Nei primi minuti di quest’opera eccellente, è questo quel che appare nei volti dei tanti ebrei che stanno vivendo l’inizio della catastrofe che si abbatterà soprattutto contro di loro.

Ci sono bombe, attacchi in corso, ma il protagonista mostra momentanei tenui sorrisi perché vede quella donna che è affascinata dal suo talento musicale, dalla sua arte.

In questo film si assapora l’amara sensazione del dramma che crescerà speditamente, e da grande fastidio, tutto d’un tratto diverrà pericolo, e in men che non si dica obbligo, dopodiché strage.

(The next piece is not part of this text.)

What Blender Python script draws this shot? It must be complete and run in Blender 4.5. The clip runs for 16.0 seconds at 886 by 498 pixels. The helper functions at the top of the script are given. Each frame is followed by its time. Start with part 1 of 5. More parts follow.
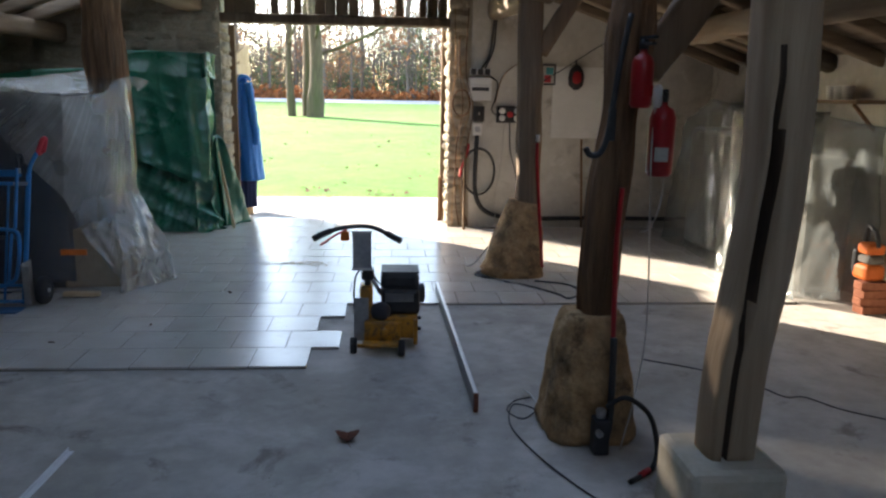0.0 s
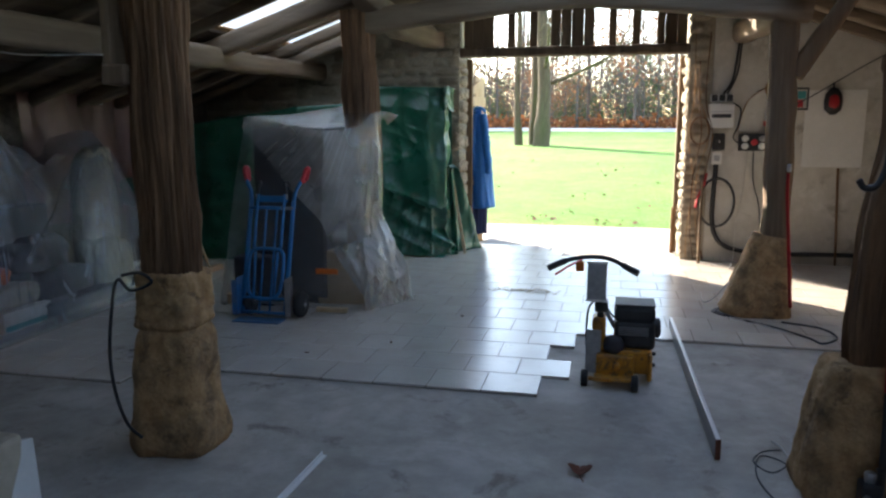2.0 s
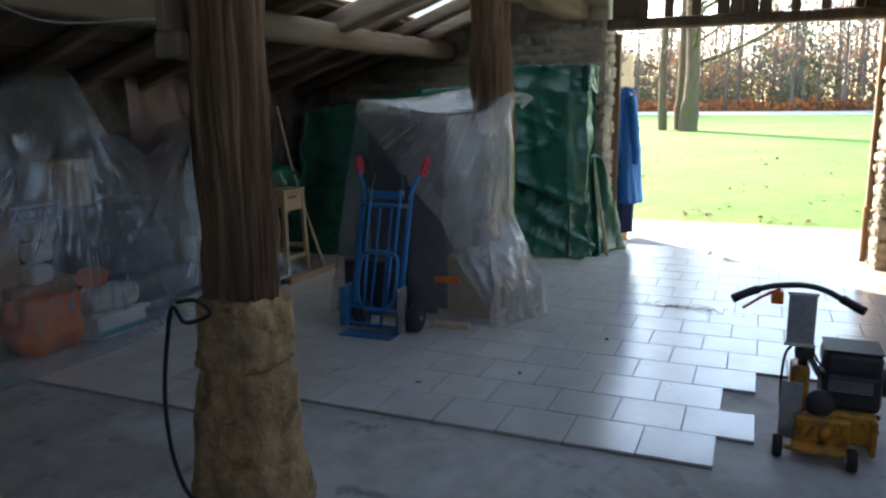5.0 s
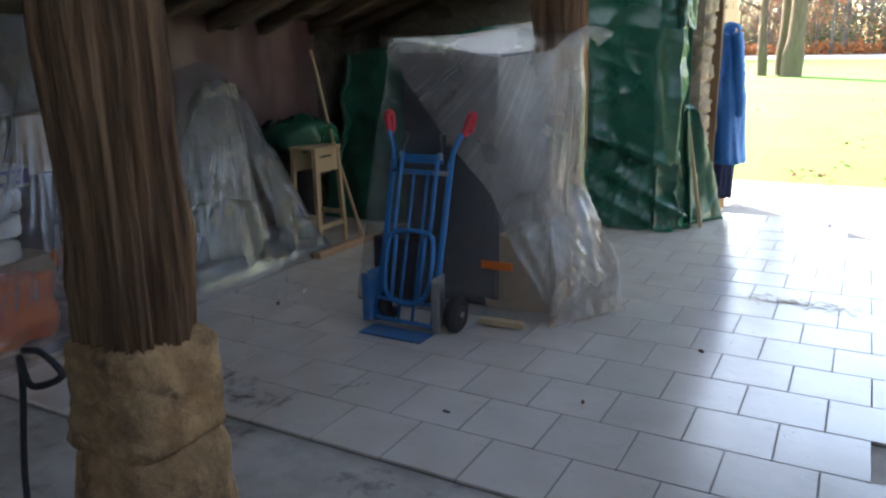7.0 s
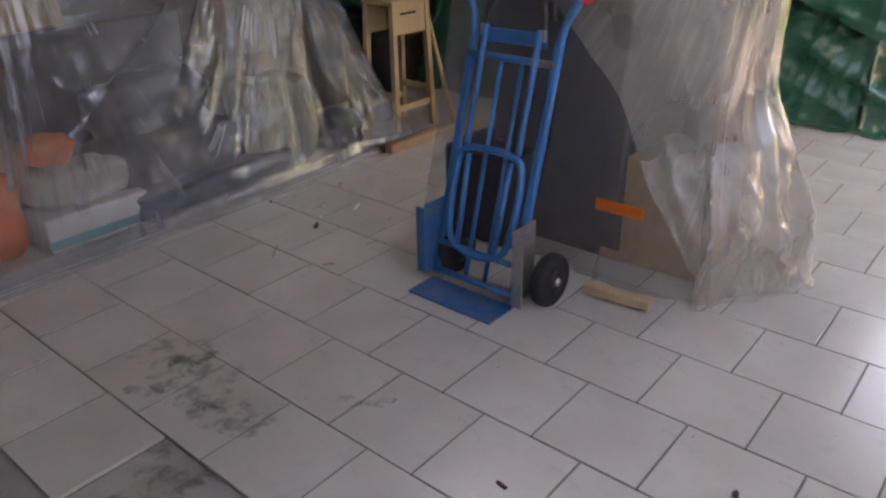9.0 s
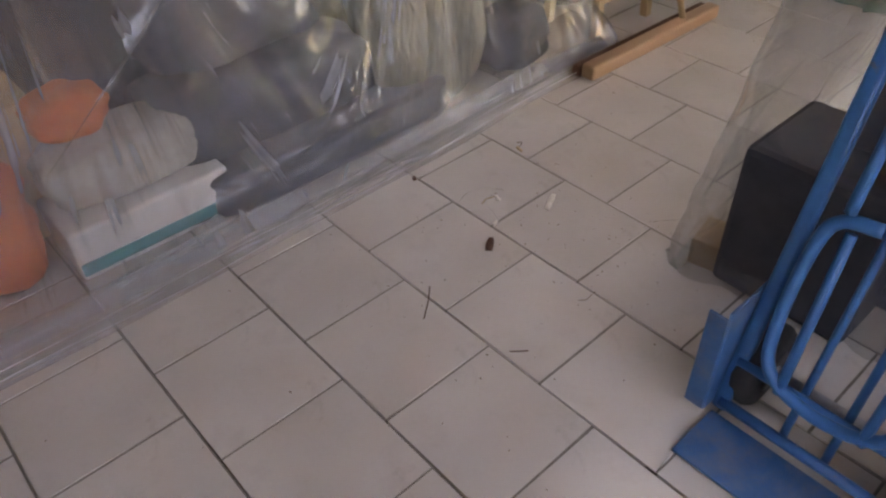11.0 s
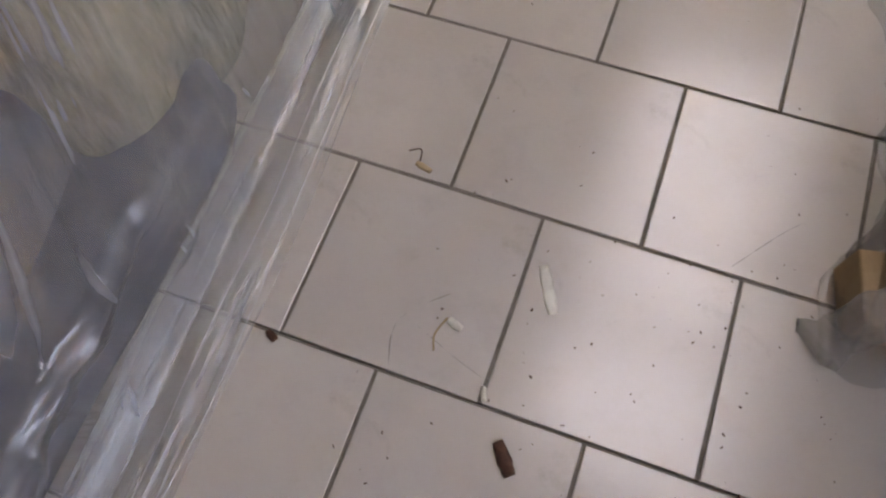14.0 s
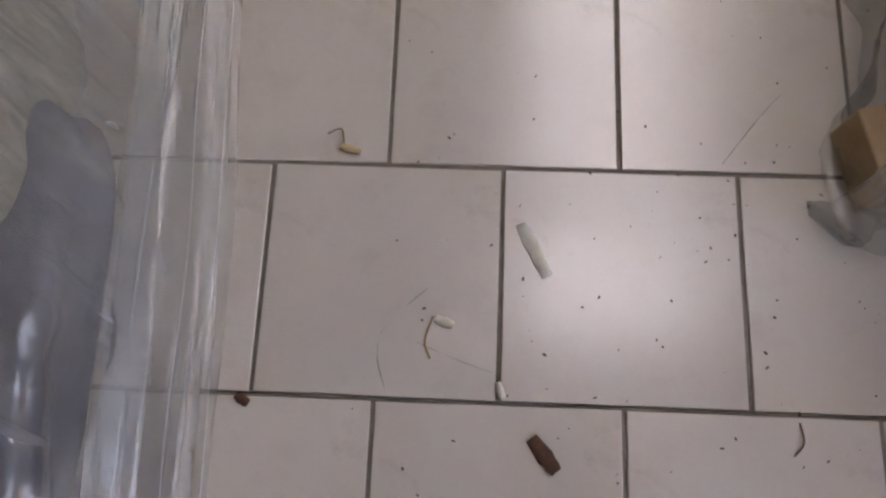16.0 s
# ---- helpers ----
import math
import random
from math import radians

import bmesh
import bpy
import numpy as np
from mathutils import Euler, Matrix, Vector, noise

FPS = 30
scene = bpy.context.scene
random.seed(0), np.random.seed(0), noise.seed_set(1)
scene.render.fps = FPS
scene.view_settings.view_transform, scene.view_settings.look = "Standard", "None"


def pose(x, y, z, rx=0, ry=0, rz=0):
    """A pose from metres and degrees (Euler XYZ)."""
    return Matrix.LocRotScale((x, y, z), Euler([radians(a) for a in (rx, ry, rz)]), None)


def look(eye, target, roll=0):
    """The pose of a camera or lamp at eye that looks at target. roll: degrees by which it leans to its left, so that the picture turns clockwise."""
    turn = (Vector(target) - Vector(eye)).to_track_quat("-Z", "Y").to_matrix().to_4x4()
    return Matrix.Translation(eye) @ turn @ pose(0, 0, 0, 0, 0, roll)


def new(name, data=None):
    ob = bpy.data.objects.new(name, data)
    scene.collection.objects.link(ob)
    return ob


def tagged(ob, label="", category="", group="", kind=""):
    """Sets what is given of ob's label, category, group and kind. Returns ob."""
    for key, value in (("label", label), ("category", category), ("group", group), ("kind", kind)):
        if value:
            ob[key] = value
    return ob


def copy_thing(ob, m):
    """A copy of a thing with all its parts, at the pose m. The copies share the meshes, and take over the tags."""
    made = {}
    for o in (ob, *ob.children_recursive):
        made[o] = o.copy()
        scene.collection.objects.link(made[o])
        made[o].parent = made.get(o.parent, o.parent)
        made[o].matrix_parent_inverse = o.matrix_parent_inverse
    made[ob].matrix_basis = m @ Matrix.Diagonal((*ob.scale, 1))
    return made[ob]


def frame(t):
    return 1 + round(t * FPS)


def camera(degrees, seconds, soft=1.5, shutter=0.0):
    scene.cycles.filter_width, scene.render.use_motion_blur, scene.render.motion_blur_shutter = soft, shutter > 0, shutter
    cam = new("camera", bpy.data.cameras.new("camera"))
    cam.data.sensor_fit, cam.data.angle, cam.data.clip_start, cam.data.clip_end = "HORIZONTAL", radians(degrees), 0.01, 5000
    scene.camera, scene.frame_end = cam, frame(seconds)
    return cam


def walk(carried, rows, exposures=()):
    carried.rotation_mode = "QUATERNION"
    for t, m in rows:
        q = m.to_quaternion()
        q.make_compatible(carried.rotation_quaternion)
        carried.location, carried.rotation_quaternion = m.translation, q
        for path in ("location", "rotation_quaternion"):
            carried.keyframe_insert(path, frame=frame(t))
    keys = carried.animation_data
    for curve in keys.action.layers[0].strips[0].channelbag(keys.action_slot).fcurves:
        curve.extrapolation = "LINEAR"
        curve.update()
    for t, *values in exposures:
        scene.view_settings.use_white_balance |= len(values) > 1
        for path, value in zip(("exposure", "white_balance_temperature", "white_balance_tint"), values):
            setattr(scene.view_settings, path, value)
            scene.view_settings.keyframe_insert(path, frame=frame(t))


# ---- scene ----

Sono molti i metodi di uccisioni che ci hanno raccontato, ma tra le immagini che ci rappresentano nel lungometraggio me ne è rimasta inesorabilmente nei pensieri quella in cui un comandante nazista, dalla fila ordinata, chiede ad alcuni di fare un passo avanti, poi sdraiarsi pancia sotto, e…
Avverrà poi un orribile atto, e la cosa peggiore è che potrebbe essere visto addirittura come un atto clemente rispetto a quel che avrebbero potuto subire in seguito.

Per la correzione, la crescita e l’equilibrio sociale, bisogna vivere da spettatori le atrocità della storia, poiché vedendole ci possiamo rendere conto che la peggio non c’è mai fine.